Eight days later, on Jan. 10, 2021, Willis notified Gov. Brian Kemp that her office had launched an investigation.
Willis told The New York Times earlier this year she had hoped the phone call happened in another jurisdiction but quickly realized it was in her domain.
“I’m stuck with it,” she told the Times.
Since then, Willis has talked with the media about the case — prompting rebuke from Republicans.
Chairman of the Georgia GOP Josh McKoon recently tweeted that “Willis does not even pretend to be impartial as she “invites TV cameras into her office to talk about her bogus investigation.”

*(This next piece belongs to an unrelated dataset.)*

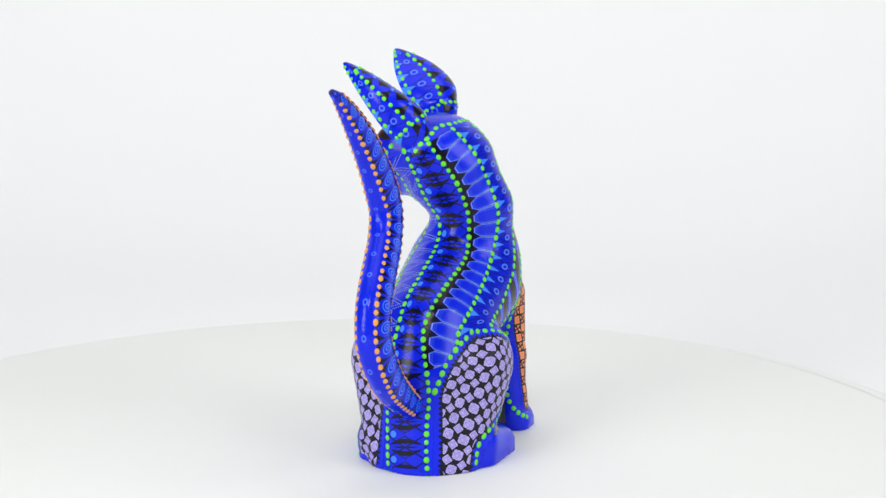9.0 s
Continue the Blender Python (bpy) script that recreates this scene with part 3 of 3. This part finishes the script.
# ---- tail: rows of x, y, z, half width in its plane, half thickness ----
TAIL = [(-60, -2.5, 34, 6, 6), (-71, -2, 42, 6.8, 6.5), (-84, 0, 50, 8, 7.5), (-99, 2, 61, 9.5, 8.3), (-111, 4, 76, 10.6, 8.8), (-115, 6, 89, 11, 9),
        (-112.5, 7, 102.5, 11, 9), (-104.5, 8, 113, 11, 9), (-90.5, 9, 126, 11, 9), (-78, 10, 138, 11, 8.8), (-72, 11, 153, 11, 8.5), (-76, 13, 168, 10.8, 8),
        (-86.8, 16, 187, 9.3, 7), (-100.6, 19, 203.2, 7, 5.6), (-117, 22, 218, 3.8, 3.6), (-126.5, 24, 224, 1.7, 1.8)]
TL = spline(TAIL, 150)
TL[:, 3] *= 1.17
TL[:, 4] *= 1.03


def tail_frame(i):
    a, b = TL[max(i - 1, 0), :3], TL[min(i + 1, len(TL) - 1), :3]
    t = (b - a) / np.linalg.norm(b - a)
    side = np.array([0.1, 1.0, 0.0])
    side = side - t * (side @ t)
    side /= np.linalg.norm(side)
    front = np.cross(t, side)
    return t, side, -front


def tail_point(i, ang, lift=0.0):
    """A point of the tail's skin: ang 0 faces the body, 90 the left side, 180 backwards."""
    t, side, front = tail_frame(i)
    c, s = math.cos(radians(ang)), math.sin(radians(ang))
    return TL[i, :3] + front * 0.05 * TL[i, 3] + (TL[i, 3] + lift) * c * front + (TL[i, 4] + lift) * s * side


def tail():
    n = 48
    run = np.concatenate([[0], np.cumsum(np.linalg.norm(np.diff(TL[:, :3], axis=0), axis=1))])
    grid = [[tail_point(i, 360 * k / n) for k in range(n + 1)] for i in range(len(TL))]
    grid.append([TL[-1, :3] + np.array([-0.9, 0.1, 0.9])] * (n + 1))
    uvs = [[(run[min(i, len(TL) - 1)], 360 * k / n) for k in range(n + 1)] for i in range(len(grid))]
    ob = uv_mesh("tail", grid, uvs, M_TAIL, figurine, "S-curved blue tail with spirals and orange dots")
    for ang, mat, lab, step, r in ((58, M_AMBER, "row of raised orange paint dots", 5.0, 1.3), (-58, M_AMBER, "row of raised orange paint dots", 5.0, 1.3),
                                   (142, M_AMBER, "row of raised orange paint dots", 5.2, 1.45), (-142, M_AMBER, "row of raised orange paint dots", 5.2, 1.45),
                                   (30, M_RED, "row of raised red paint dots", 5.2, 1.5), (-30, M_RED, "row of raised red paint dots", 5.4, 1.45)):
        pts, nrm = [], []
        for i in range(8, len(TL) - 5):
            q = tail_point(i, ang)
            d = q - TL[i, :3]
            pts.append(q)
            nrm.append(d / np.linalg.norm(d))
        dot_row(pts, nrm, step, r, mat, ob, label=lab)
    tip = bmesh.new()
    bmesh.ops.create_uvsphere(tip, u_segments=14, v_segments=8, radius=1.8 * MM)
    bmesh.ops.translate(tip, vec=Vector((TL[-1, :3] + [0, OFF, 0]) * MM), verts=tip.verts)
    part("tip", tip, plain("tail_tip_paint", (0.012, 0.014, 0.20)), ob, "dark rounded tail tip")
    return ob


tail()


# ---- ears ----
def ear_frame(base_in, base_out, tip, fat=1.0, curl=0.0, slim=1.0, lean=6.0):
    bi, bo, tp = (np.array(q, float) for q in (base_in, base_out, tip))
    mid = (bi + bo) / 2
    axis = tp - mid
    L = np.linalg.norm(axis)
    axis /= L
    wide = bo - bi
    wide -= axis * (wide @ axis)
    wide /= np.linalg.norm(wide)
    nrm = np.cross(axis, wide)
    if nrm[1] < 0:
        nrm = -nrm
    return mid, axis, L, wide, nrm, fat, curl, slim, lean


EAR_ROWS = spline([(-0.34, 6, 6), (-0.12, 14, 12.5), (0.15, 17.5, 15), (0.4, 17, 13.5), (0.65, 13, 10), (0.85, 7, 5.4), (0.96, 2.8, 2.4), (1.0, 0.7, 0.8)], 240)
EAR_S = np.stack([np.linspace(-0.34, 1.0, 44)] + [np.interp(np.linspace(-0.34, 1.0, 44), EAR_ROWS[:, 0], EAR_ROWS[:, k]) for k in (1, 2)], 1)


def ear_point(fr, i, ang, lift=0.0):
    mid, axis, L, wide, nrm, fat, curl, slim, lean = fr
    s, w, d = EAR_S[i]
    d, w = d * fat, w * slim
    mid = mid - nrm * curl * math.cos(radians(ang)) * math.sin(math.pi * min(1, max(0, s)))
    a = radians(ang)
    return mid + axis * L * s + wide * ((w + lift) * math.cos(a) + lean * math.sin(a) * math.sin(math.pi * min(1, max(0, s)) ** 0.8)) - nrm * (d + lift) * math.sin(a) * (0.85 + 0.15 * math.sin(a))


def ear(fr, label, way=1):
    mid, axis, L, wide, nrm, fat, curl, slim, lean = fr
    n = 26
    rows = len(EAR_S)
    back = [[ear_point(fr, i, 180 * k / n) for k in range(n + 1)] for i in range(rows)]
    ob = uv_mesh("ear", back, [[(EAR_S[i, 0] * L, 180 * k / n) for k in range(n + 1)] for i in range(rows)], M_EAR, figurine, label)
    hollow, uvs = [], []
    for i in range(rows):
        s, w, d = EAR_S[i]
        w = w * slim
        c = mid + axis * L * s
        row, ur = [], []
        for k in range(n + 1):
            q = 1 - 2 * k / n
            deep = 0.0 if abs(q) > 0.8 else (1 - (q / 0.8) ** 2) ** 0.7
            row.append(c + wide * w * q - nrm * curl * q * math.sin(math.pi * min(1, max(0, s))) - nrm * d * 0.42 * deep * min(1, max(0.0, (1 - s) * 3)))
            ur.append((s * L, q * way))
        hollow.append(row)
        uvs.append(ur)
    uv_mesh("inside", hollow, uvs, M_EARIN, ob, "red hollow with yellow and peach rim")
    for ang, lo, hi, r in ((10, 9, 42, 1.2), (170, 9, 42, 1.2), (50, 10, 37, 1.35), (126, 10, 37, 1.35)):
        pts, nm = [], []
        for i in range(lo, hi):
            q = ear_point(fr, i, ang)
            o = ear_point(fr, i, ang, 1.0) - q
            pts.append(q)
            nm.append(o / np.linalg.norm(o))
        dot_row(pts, nm, 5.0, r, M_GREEN, ob, label="row of raised bright green paint dots")
    for i in (9, 37):
        pts, nm = [], []
        for a in range(20 if i < 20 else 55, 161 if i < 20 else 126, 4):
            q = ear_point(fr, i, a)
            o = ear_point(fr, i, a, 1.0) - q
            pts.append(q)
            nm.append(o / np.linalg.norm(o))
        dot_row(pts, nm, 4.2, 1.3, M_GREEN, ob, label="row of raised bright green paint dots")
    return ob


ear(ear_frame((6.5, 14.5, 198.6), (-26.6, 21.8, 188), (-10.5, 54.2, 231.7), 1.27, 3.0, 0.92, 5.0), "left ear, blue outside and red inside", -1)
ear(ear_frame((27.5, 21.2, 200.8), (59.5, 10.5, 192), (59.7, 42.3, 236), 1.45, 1.0, 1.03, 6.0), "right ear, blue outside and red inside")

# ---- painted bands, patches and dots of the body ----
X = LINES
band(X["spine_right"], X["spine_left"], M_CROSS, "black and blue lens-shaped figures down the spine", n=150)
band(X["spine_right"][:9] + [(-65, -10.5, 61)], X["shoulder"] + [(-60, -20, 63.5)], M_TONGUE, "overlapping blue tongues on black")
band(X["shoulder"], X["flank"], M_TRI, "light blue triangles and rings on blue")
band(X["flank"][:6], X["throat_right"], M_PILL, "black rounded bars on blue", n=70)
band([(24, -40, 122)] + X["flank"][5:], [(27, -43, 92)] + X["belly_upper"], M_PILL, "black rounded bars on blue", n=60)
band(X["belly_upper"], X["belly_right"], M_CHEVRON, "dotted chevrons on dark blue", n=40)
band(X["spine_left"][:9] + [(-62, 15, 56)], X["ribs_left"], M_STITCH, "dotted light blue zigzag on blue")
band(X["ribs_left"], [(22, 13, 148)] + X["side_left"], M_SPIRAL, "blue leaves with light spirals on black")
band(X["side_left"], [(45, 2, 136)] + X["breast_left"], M_STEP, "black stepped zigzag on blue", n=70)
band(X["breast_left"][1:], [(33, 17, 72), (22, 14, 66), (-4, 38, 62)], M_CHEVRON, "dotted chevrons on dark blue", n=50)
band(X["throat_right"], [(49, -10, 178), (49, -10, 165), (46, -14, 150), (49, -16, 136), (53, -20, 126), (54, -24, 118)], M_STITCH, "dotted light blue zigzag on blue", n=60)
band(X["spine_left"][:4], X["cheek"][3:] + [(11, 12, 145)], M_STITCH, "dotted light blue zigzag on blue", n=50)
band(X["chest_upper"], X["chest_middle"], M_STEP, "black stepped zigzag on blue", n=40)
patch("star_patch", X["haunch_right"] + [(-68, -16, 34), (-68, -16, 16), (-69, -17, 1), (-60, -31, 0.6)], M_LILAC, body, "lilac squares and stars on black", core=(-36, -40, 48), hub=(-38, -8, 46), n=440, rings=24)
patch("star_patch", X["haunch_left"] + [(-64, 14, 28), (-64, 15, 14), (-63, 17, 1), (-54, 31, 0.6)], M_LILAC, body, "lilac squares and stars on black", core=(-34, 34, 48), hub=(-38, 2, 46), n=440, rings=24)
ladder([(43, -41, 109), (32, -45, 105), (29, -46, 93), (28, -41, 74), (30, -44, 47), (33, -45, 27), (35, -46, 16), (41, -48, 11)],
       [(43, -41, 109), (52, -34, 105), (55, -33, 95), (53, -38, 76), (50, -38, 55), (48, -41, 35), (49, -42, 23), (48, -45, 15), (41, -48, 11)], (40, -34))
ladder([(47, 18, 111), (39, 22, 102), (41, 20, 81), (42, 19, 56), (44, 18, 31), (46, 17, 15), (52, 17, 8)],
       [(47, 18, 111), (54, 19, 101), (55, 16, 79), (55, 14, 54), (55, 13, 32), (59, 11, 13), (52, 17, 8)], (46.5, 6))
for k in ("brow_patch_one", "brow_patch_two", "brow_patch_three", "brow_patch_four"):
    patch("brow_patch", X[k], M_BROW, body, "brownish black patch on the forehead", rings=8, n=40, lift=0.35, hub=(20.4, 12, 176))
for k in ("spine_right", "spine_left", "shoulder", "flank", "throat_right", "belly_upper", "belly_right", "ribs_left", "side_left", "breast_left",
          "leg_right", "leg_left", "crown", "temple_right", "chest", "chest_upper", "chest_middle", "chest_lower", "cuff_left", "shin_left", "belly_left"):
    skin_dots(k)
for k in ("haunch_right", "haunch_left"):
    skin_dots(k, 5.4, 1.75)
for k in ("muzzle", "cheek", "brow"):
    skin_dots(k, 4.4, 1.5)


for c in ((0.5, 31, 164.5), (5, 28, 155.5)):
    patch("cheek_patch", [(c[0] + 6.6 * math.cos(a), c[1], c[2] + 4.3 * math.sin(a)) for a in (2 * math.pi * i / 10 for i in range(10))], M_CURL, body, "light blue spiral on the cheek", rings=6, n=36, lift=0.12)


def mirrored(name):
    """The same line on the other side of the face."""
    return [(40.6 - x, y, z) for x, y, z in LINES[name]]


for k in ("muzzle", "cheek", "brow"):
    LINES[k + "_far"] = mirrored(k)[1:] if k == "muzzle" else mirrored(k)
    skin_dots(k + "_far", 4.4, 1.5)


# ---- face ----
def eye(c, inner, w, h):
    c, n = on_skin(c)
    x = np.array(inner, float)
    x = x - n * (x @ n)
    x /= np.linalg.norm(x)
    y = np.cross(n, x)
    if y[2] < 0:
        y = -y
    grid, uvs = [], []
    for k in range(11):
        f = max(k / 10, 0.01)
        row, ur = [], []
        for i in range(41):
            a = 2 * math.pi * i / 40
            ex, ey = math.cos(a) * f, math.sin(a) * f * (1 - 0.48 * abs(math.cos(a)) ** 2)
            q, m = on_skin(c + x * ex * w + y * ey * h, 0.25 + 0.6 * (1 - f * f))
            row.append(q)
            ur.append((ex, ey))
        grid.append(row)
        uvs.append(ur)
    rim = [[(max(k / 10, 0.01), i / 40) for i in range(41)] for k in range(11)]
    return uv_mesh("eye", grid, uvs, M_EYE, body, flat=rim, label="orange-ringed painted eye with dark pupil")


eye((3.2, 36.3, 180.4), (1, 0.4, -0.08), 11, 7.2)
eye((39, 35.5, 181.3), (-1, 0.4, -0.08), 11, 7.2)


def nose():
    bm = bmesh.new()
    bmesh.ops.create_uvsphere(bm, u_segments=28, v_segments=18, radius=1)
    for v in bm.verts:
        x, y, z = v.co
        wide = 1.0 + 0.10 * z - 0.30 * max(-z, 0) ** 2
        z = min(z, 0.72) if z > 0 else z
        for sx in (-1, 1):
            d = math.hypot(x - 0.5 * sx, z + 0.35)
            if y > 0:
                y -= 0.22 * math.exp(-(d / 0.22) ** 2)
        v.co = ((23.6 + x * 7.9 * wide + y * 0.6) * MM, (41.2 + y * 5.0 - z * 3.4 - x * 0.9 + OFF) * MM, (168.6 + z * 8.4 - y * 0.4) * MM)
    return part("nose", bm, M_NOSE, body, "glossy black nose")


nose()
patch("muzzle_patch", [(23.6 + dx - (y - 46) * 0.1, y - 2.2 - dx * 0.12, z) for dx, y, z in ((-12, 37, 164), (-8, 44, 167), (0, 48, 168), (8, 44, 167), (12, 37, 164), (12.4, 35, 156), (8.5, 42, 151), (0, 46, 150), (-8.5, 42, 151), (-12.4, 35, 156))],
      M_MUZZLE, body, "brownish red painted muzzle fading into blue", rings=12, n=60, lift=0.3, core=(23.6, 45.8, 159), hub=(22, 27, 160))
band([(10, 31, 153), (15.5, 38.5, 152.2), (23.6, 44, 151.4), (31, 36.5, 152.2), (35, 28, 153)], [(10.5, 31, 150.8), (16, 37.5, 149.6), (23.6, 42, 148.6), (30.5, 35.5, 149.6), (34.5, 28, 150.8)],
     M_LIP, "bright red mouth line", n=40, m=5, lift=0.75, name="mouth")
# grey paint in the cuts between the toes
for top, rim, foot, side in toe_cuts():
    rows = [np.array(q) for q in (top, rim, foot)]
    rows[2] = rows[2] + [0, 0, 0.6]
    wide = [np.array(side) * k for k in (0.5, 1.3, 1.7)]
    band([q - w for q, w in zip(rows, wide)], [q + w for q, w in zip(rows, wide)], M_CLAW, "grey painted claw", n=16, m=5, lift=0.2, name="claw")


# ---- what moves ----
def motions():
    rows = []
    for k in range(17):
        rows.append((float(k), pose(0, 0, 0, 0, 0, -22 + 10.9546 * k - 0.009646 * k * k)))
    walk(figurine, rows)


motions()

Trump has repeatedly insisted he did nothing wrong and is being persecuted, calling the call with Raffensperger “perfect.” The former president has attacked Willis as a “radical left” prosecutor.
Earlier this week, he released an ad blasting Willis and others who have prosecuted him as the “fraud squad.” Willis issued an internal memo, obtained by ABC News, telling her staff not to respond to the ad and telling them that “this is business, it will never be personal.”
Willis said in late July, after two and a half years of investigation, that the “work is accomplished.”
“We’re ready to go,” she told local station WXIA. She also said increased security measures were being taken ahead of any announcement.
“I would say that if she is anything like the Fani I know, the preparation of this case has been meticulous and the presentation to the grand jury will be very professional,” said Rucker, who worked with Willis on the Atlanta public school case.
“And if this grand jury returns an indictment that charges the former president of the United States with a crime, it’ll be a circumstance of such historical proportions that I can’t imagine any prosecutor anywhere in the country who would have a case of more significance than this one,” Rucker told ABC News. “And she understands what’s at stake.”